Let’s go through what my planning scheme was. So, first, let’s talk about the landing page. We enter the URL and we should land on a page that should act like a dashboard of sorts. I like what Grafana does, just simple numbers at a quick look, so I kind of mimicked that. I display, on a table, every database accessible and show the total number of stored packets, the data sources it has, the total number of external IPs, MAC addresses count, the multicast packets, and how many protocols were found on the capture. Just quick numbers in case something looks abnormal.

Then we get to probably the hardest part of the project to engineer: packetStream. packetStream is what this project initially was thought for. Here, we display every single packet that has gone through the capture interface. Any data you captured, a query away. Now, because this is a lot of data, it is imperative that I built in a filtering system in place, which lets you filter by any combination of columns in the system, like finding all of the packets that are SSH auth attempts from a certain IP. Or finding everything a certain machine has done (with their MAC address). All behind a pretty interface, in 50-packet lists.

Is this an overwhelming amount of data? It probably is. Going packet by packet is not efficient when searching for intrusion attempts in a large-scale network. That’s why I came up with dataGlance. dataGlance, as its name explains, is data at a glance. Yeah, don’t call me to name Amazon Web Services products, I’m incapable of coming up with something convoluted like lightsail or kinesis. Names are supposed to be helpful ever before they accomplish a PR task.

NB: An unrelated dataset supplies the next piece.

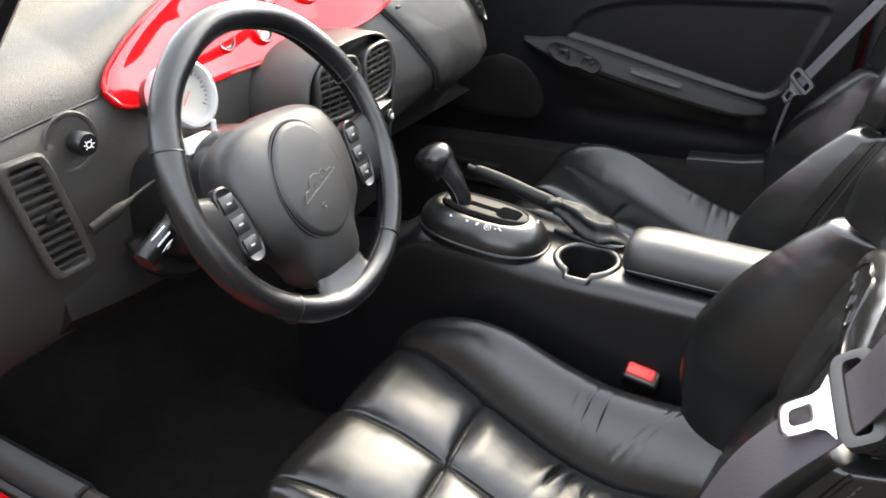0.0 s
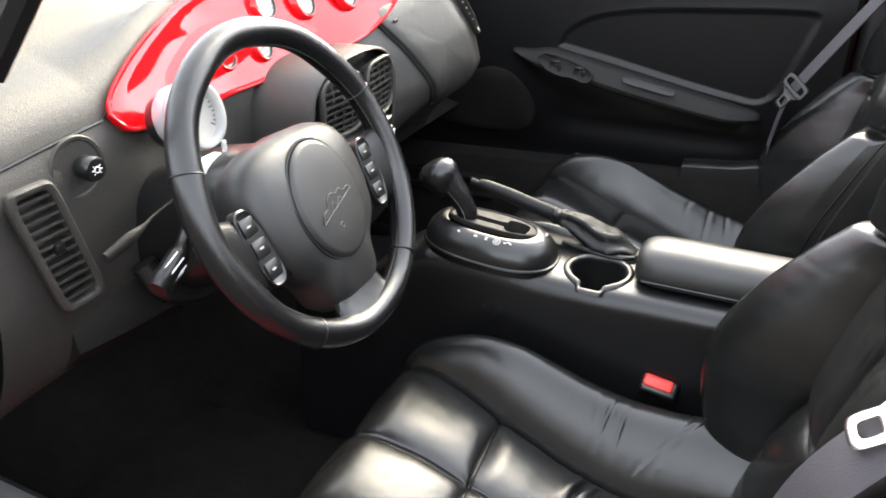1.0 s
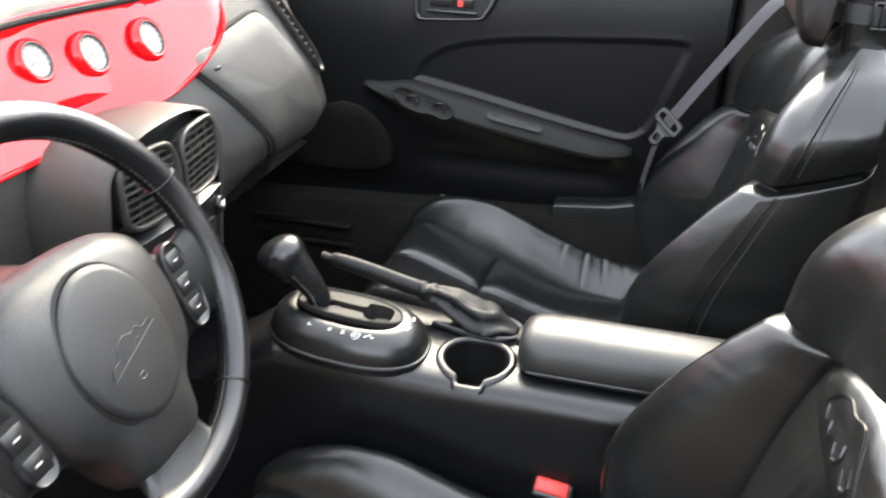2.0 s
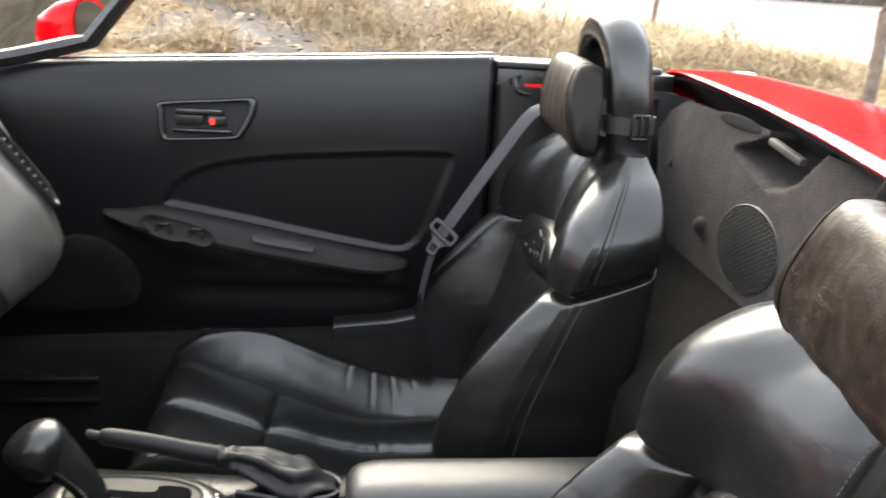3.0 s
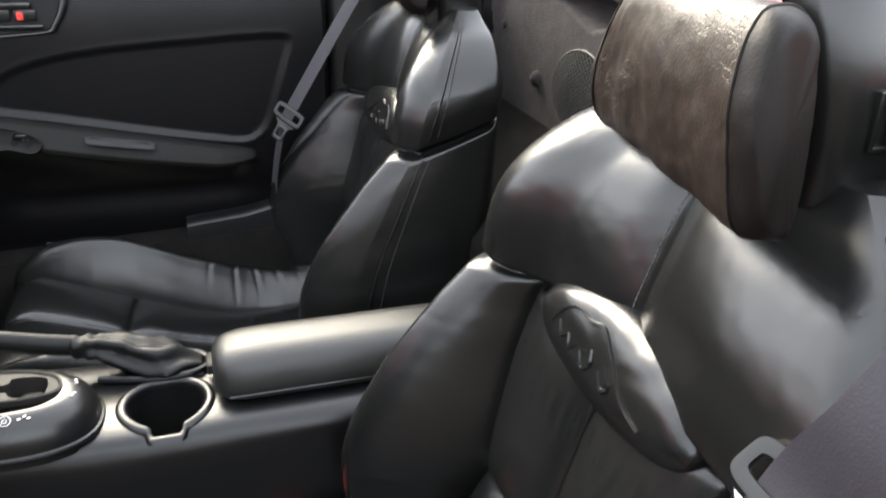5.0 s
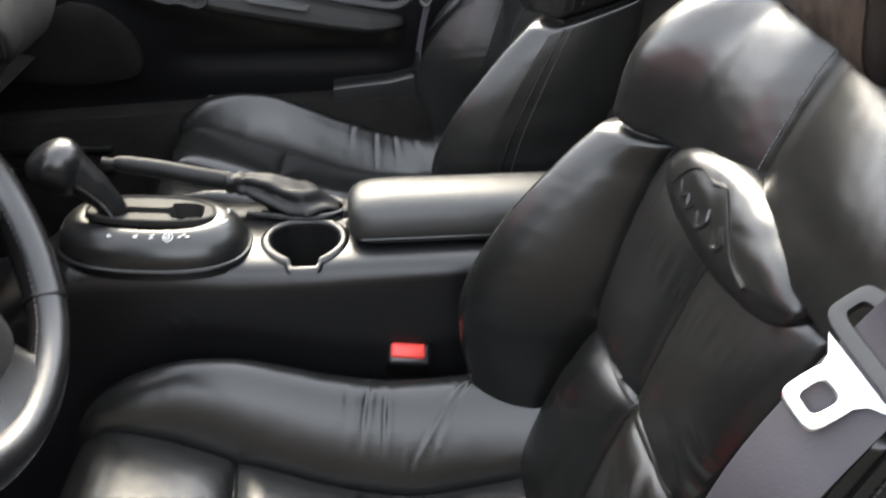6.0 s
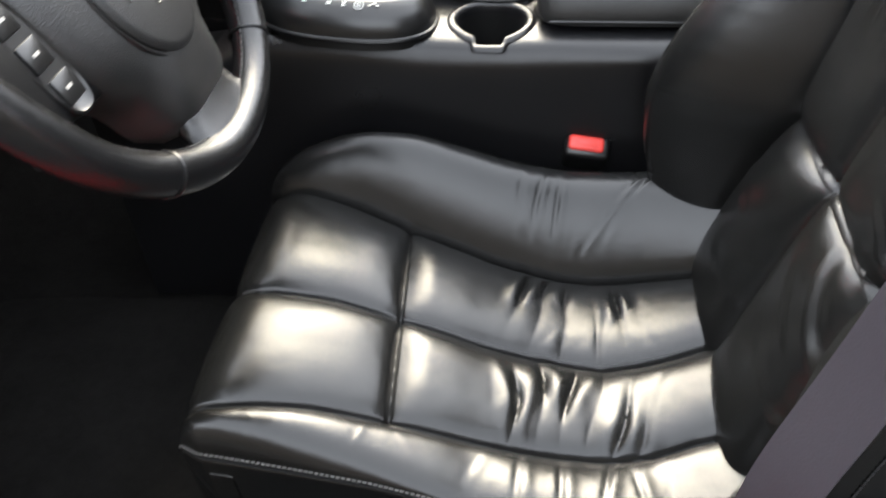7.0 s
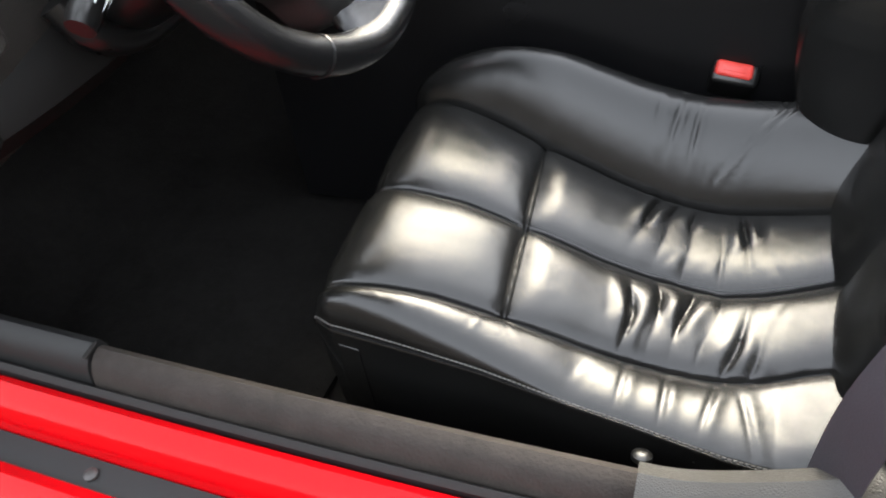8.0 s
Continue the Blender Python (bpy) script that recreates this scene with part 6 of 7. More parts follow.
# ---- belts ----
def tongue(parent, at, m, s=1.0, metal=STEEL):
    """Latch plate with its plastic slide."""
    w = Matrix.Translation(at) @ m @ Matrix.Scale(s, 4)
    slide = part("slide", frame_ring(0.040, 0.0175, 0.032, 0.0080, 0.009, w), BELT_PLASTIC, parent, "dark grey plastic slide", sharp=60)
    plate = part("latch_plate", frame_ring(0.0155, 0.0175, 0.0075, 0.0085, 0.0026, w @ Matrix.Translation((0.0, -0.046, 0)), 40, 0.5), metal, slide, "steel latch plate", sharp=60)
    part("latch_neck", loft([[w @ Vector((x * g, y, z)) for x, z in ((-1, -0.0013), (1, -0.0013), (1, 0.0013), (-1, 0.0013))] for y, g in ((-0.0345, 0.0145), (-0.027, 0.018), (-0.020, 0.028))]), metal, plate)


db = thing("seat_belt", (0.25, -0.63, 0.45), "grey driver's belt hanging beside the seat, steel tongue", "seat belt", "seat belts")
line = smooth_line([(0.58, -0.66, 1.12), (0.47, -0.650, 1.075), (0.397, -0.652, 1.030), (0.354, -0.642, 0.962), (0.337, -0.624, 0.905), (0.277, -0.636, 0.81), (0.245, -0.648, 0.69), (0.215, -0.666, 0.58), (0.208, -0.676, 0.45)], 50)
part("webbing", ribbon(line, 0.050, 0.0014, [np.array((0.24, -0.91, -0.31)) * (1 - s) + np.array((0.55, -0.83, 0.0)) * s for s in np.clip((np.arange(50) - 22) / 18, 0, 1)]), WEB, db, "grey woven webbing")
tx, ty = Vector((0.24, -0.91, -0.31)).normalized(), Vector((0.73, 0.0, 0.68)).normalized()
ty = (ty - tx * ty.dot(tx)).normalized()
tm = Matrix((tx, ty, tx.cross(ty))).transposed().to_4x4()
tongue(db, Vector((0.340, -0.622, 0.906)), tm)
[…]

So, here in this tab we get useful information that we may be interested on, pre-calculated for us. All of the found private and public IP addresses. Is there a DHCP lease that is not accounted for? Is someone connecting to somewhere in an IP block ythey shouldn’t be? It’s here. Any MAC address that is not from a known machine is running around? here’s a full list of the seen ones for you to cross-reference. What protocols have gone through a capture point? what ports are being used? All that info is here. just a click away for you to account for and investigate.

Now it feels like this might need more. Yes, a quick glance at data has shown you some potential need for investigation, But then, simple filtering through dataGlance is not cutting it anymore. You need absolute control. That’s where queryRunner comes in.

Again, the feature is named in the anti-Amazon Web Services naming scheme: it does exactly what it is named like. You write a SQL query on the text box, it runs against the database, and you get your data. In this case, you get your data as a CSV text file, because as we established in an earlier blog post, yay for standard formats, and you do whatever you want with it from then on, locally.

All of these seem like good features to have on a piece of forensics networking software, but having it only capture traffic from some source is not that interesting for a lot of use cases. Maybe the big incident already happened and you need to run an analysis on already captured data?

This is where dbCreator and databasePicker join the game.

The first one is a simple form: you provide a name, you provide some .pcap files, click on the button, wait a bit and boom, you have a database to work as, like you did in your network capture environment, with almost the same features as we did for the packetStream backend. (dataSources aren’t identifiable from pcap files, at least as I understand it now, unfortunately).

Then, changing to your new database is dead simple. Just click the menu button displaying your current database and you will be taken to databaseChanger, which lets you choose your newly created database and set it as active. From then on until your session ends or you switch it again, you’ll run all your data queries and page browsing checks against the database you selected. Then, when you’re done with it, you can just drop the database if you want to save space on your server.

Then on the About page you manage access to the program. You can both create ysers in the user management console to access the web frontend, and you can create API keys for the API query system.

Which takes me to the fact that there is an API query system! You have the option to retrieve data, like all of the available databases, the data from the frontpage, or the data from dataGlance, so you can integrate it in a custom client, like perhaps a desktop app or an external monitoring tool?

Now you many notice that this was all too simple. Too few mistakes along the way, too few rewriting decisions in our process. And I thought so too. And then, the two afterthoughts came upon me, one from getting to know a new tool and one from procastination. The first one happened when I discovered that PostgreSQL existed thanks to my classes, and how the user control system was way nicer for my plans (and also, less related to Oracle), best defined python connector drivers for the backend… It was worth a move!

Unfortunately, this automatically revealed to me that I had a roadblock based on procastination: my php code had exactly zero (0) functions in it. It was just a pack of scripts running some queries, because I did very much not expect the project to get this large.

Let’s recap what we have gotten to do so far:

a front page that shows us numeric data for each of our databases
packetStream, a multi-source table system with filtering options for finding some specific types of communication on the logs
dataGlance, a page that shows you important info on simple tables, visible on just a fast look for sususpicious data
queryRunner, just run any SQL query you want against your database and get a handy csv file to put into any other system that will swallow it
dbCreator and databaseChanger, for after-the-fact large scale analysis tasks for any .pcap files that you may want to upload into the system and get the frontend treatment for their data
Identity and Access Management for the frontend system with user management and API key creation and dropping
An API system where you can query the available database list, and any dataGlance and frontpage data entries in handy universal json format

So, the frontend worked! For like, a week. Then it was time to move to postgresql, and the entire project was halted because backend compatibility connectors were mad that that the mysql connector was not pointing to a mysql relational database management system anymore. So, in the next post, my naïve and dumb decisions mean I get to learn code refactoring the hard way!

See you then!